Building a Customer Success Team requires excellent Office Politics skills.

If you think about your role from the success path perspective,

it's clear that this promotion has helped you advance in your path.

Every successful action or project you complete will be considered a bigger success than your colleagues' actions who remain in the same position.

In addition, your new team might take responsibilities away from others (for example, transferring renewals from Sales to you).

This means that the only way for you to build a successful Customer Success Team with minimum internal drama is by utilizing Office Politics.

Looking back at my achievements as a Customer Success Leader,

four lessons changed the way I conduct myself and helped me build a successful Customer Success Team.

Save yourself time and energy. Implement these lessons now.

#1. Empathy is your key to success.

This is presumably the most significant lesson I've ever learned, but there is a catch:

You can't complete it; you must always learn how to be more empathetic towards others and yourself.

Empathy is the ability to step into someone else's shoes and recognize their feelings and thoughts - without judgment (Bhavna, 2020).

If you work with customers, I'm sure you're aware of the importance of empathy.

That being said, empathy is also important when you interact with your colleagues and managers.

Being empathetic to your colleagues requires you to:

  1. Control yourself.

  2. Recognize and understand your colleagues' needs.

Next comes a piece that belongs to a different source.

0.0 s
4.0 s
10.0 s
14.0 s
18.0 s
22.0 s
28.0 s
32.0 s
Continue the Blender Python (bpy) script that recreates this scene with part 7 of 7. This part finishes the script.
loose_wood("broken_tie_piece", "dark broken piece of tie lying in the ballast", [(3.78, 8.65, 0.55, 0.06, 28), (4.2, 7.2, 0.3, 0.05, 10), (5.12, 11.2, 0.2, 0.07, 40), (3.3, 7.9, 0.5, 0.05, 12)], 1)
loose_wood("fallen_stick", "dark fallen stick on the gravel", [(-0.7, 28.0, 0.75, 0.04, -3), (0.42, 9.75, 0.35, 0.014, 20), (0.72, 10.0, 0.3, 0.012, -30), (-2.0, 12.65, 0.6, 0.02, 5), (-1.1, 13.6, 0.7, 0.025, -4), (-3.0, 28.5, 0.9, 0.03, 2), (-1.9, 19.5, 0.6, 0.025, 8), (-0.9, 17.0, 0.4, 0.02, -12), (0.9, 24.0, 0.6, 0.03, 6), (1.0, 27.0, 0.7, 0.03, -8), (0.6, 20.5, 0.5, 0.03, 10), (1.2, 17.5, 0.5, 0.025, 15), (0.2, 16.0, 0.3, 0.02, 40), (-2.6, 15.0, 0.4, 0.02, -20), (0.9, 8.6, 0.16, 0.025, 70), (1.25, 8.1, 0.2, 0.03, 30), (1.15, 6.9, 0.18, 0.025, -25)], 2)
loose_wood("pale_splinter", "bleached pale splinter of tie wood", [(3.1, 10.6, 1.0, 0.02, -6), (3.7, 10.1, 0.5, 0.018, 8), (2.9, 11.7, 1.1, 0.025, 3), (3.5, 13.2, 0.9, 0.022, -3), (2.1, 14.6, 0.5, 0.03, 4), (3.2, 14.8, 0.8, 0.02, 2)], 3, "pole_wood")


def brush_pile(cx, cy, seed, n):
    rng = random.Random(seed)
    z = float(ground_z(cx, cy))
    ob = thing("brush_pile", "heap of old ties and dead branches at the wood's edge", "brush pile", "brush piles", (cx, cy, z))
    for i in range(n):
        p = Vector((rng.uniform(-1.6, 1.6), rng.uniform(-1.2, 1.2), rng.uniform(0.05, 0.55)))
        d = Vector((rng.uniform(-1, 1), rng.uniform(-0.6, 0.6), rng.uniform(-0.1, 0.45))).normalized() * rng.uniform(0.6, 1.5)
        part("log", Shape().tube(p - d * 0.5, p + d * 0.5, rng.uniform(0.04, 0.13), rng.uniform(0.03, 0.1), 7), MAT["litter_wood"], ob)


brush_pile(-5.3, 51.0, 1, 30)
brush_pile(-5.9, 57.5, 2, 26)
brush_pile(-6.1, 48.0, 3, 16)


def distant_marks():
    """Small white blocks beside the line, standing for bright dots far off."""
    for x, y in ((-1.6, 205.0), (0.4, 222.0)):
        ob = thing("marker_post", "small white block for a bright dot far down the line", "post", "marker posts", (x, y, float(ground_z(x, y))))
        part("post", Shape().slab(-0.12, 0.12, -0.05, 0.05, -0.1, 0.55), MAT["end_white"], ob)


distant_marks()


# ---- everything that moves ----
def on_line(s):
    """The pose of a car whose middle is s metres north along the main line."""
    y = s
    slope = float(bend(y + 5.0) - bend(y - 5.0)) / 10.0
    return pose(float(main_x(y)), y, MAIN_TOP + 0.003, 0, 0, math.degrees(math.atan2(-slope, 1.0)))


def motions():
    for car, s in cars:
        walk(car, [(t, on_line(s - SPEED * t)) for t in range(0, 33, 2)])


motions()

When you think before you speak, you have the time to assess your actions and how they might affect your colleagues.

You can take actions that will not only benefit yourself or your team but also make others around you look good and advance on their success path.

#2. Develop an ROI mindset.

Costs of not having a CS Team > Costs of building a CS Team

Every CS Leader will tell you that you first have to make a case for a CS Team and prove that the value outweighs the cost of:

1. Hiring someone for your previous role.

2. Allocating funds for your new role.

3. Risking failure.

If you think that getting the promotion indicates the end of this agreement - you're wrong.

To win Office Politics and build a successful CS Team, an ROI mindset is necessary.

This mindset comes with two goals (McIntyre, 2005):

  1. Require as little investment as possible, and

  2. Return more benefits than initially expected on the investments you did make.

When you deliver more benefits than costs, you increase the value of yourself and your team, which might alter your leadership's point of view!

Develop an ROI mindset by asking yourself:

"How can I make my company more successful?"

Then, write down all the answers and select the one that requires no budget/investment.

#3. Influence with positive intentions.

Office Politics is neutral - it can be used positively or negatively. It all depends on our intentions.

Managers with good intentions exercise the power of Office Politics to:

  1. Get their job done.

  2. Inspire their colleagues to be better.

  3. Help their colleagues succeed and grow.

Let's take renewals as an example:

Up until now, the Sales Team has handled customers' renewals.

But now, with your new CS Team, renewals will be transferred over to you.

The Sales Team isn't happy about the change and as a result, they put up barriers preventing a smooth transition.

What are the needs, thoughts, and feelings of my colleagues?

Well, they might be worried about the change and its consequences. I mean, a large chunk of their revenue is being taken away.

By putting ourselves in their shoes, we can come up with solutions that will benefit both teams.

Here's one solution:

Share the benefits that the Sales Reps. will gain from both this change and the CS Team:

  1. More upsells and referrals.

  2. More time to focus on the bigger leads and prospects.

#4. Solution-Centric Approach.

Remember the agreement you made with your company where you promise to bring more benefits than costs?

Well, a cost doesn't have to be monetary. It can also be time and energy.

Trust me, your company knows that building a new team is not an easy task and your manager is aware of the challenges and problems you'll have to solve.

They expect you to come up with solutions before getting them involved.

Imagine the following scenario:

You manage a group of five Customer Success Managers; Four are able to solve most of their challenges and when they get you involved, they first present the challenge and possible solutions.

The last CSM, however, is unable to resolve their challenges. Every day, they reach out to you with a new challenge and no possible solutions.

As a result, you find yourself spending most of your days learning more about their challenges and working with them to find solutions.

Sounds very time-consuming, right?

At a certain point, the cost of this CSM will outweigh the benefits they bring.

Don't make it your story.

Adopt a solution-centric approach where you:

  1. Learn more about the challenge you're facing.

  2. Use your knowledge and creativity to solve the challenge.

  3. If everything fails, reach out to your manager and debrief them about the situation - including possible solutions.


Wrapping Up...

The path to success requires you to develop the skills of office politics. As you gain more power, make sure to utilize it to positively impact the lives of your colleagues.

What is the first office politics lesson you learned?


Bhavna, D. (2020). Checkmate Office Politics. Los Angeles: Sage.

McIntyre, M. G. (2005). Secrets to winning at office politics: How to achieve your goals and increase your influence at work. St. Martin's Griffin.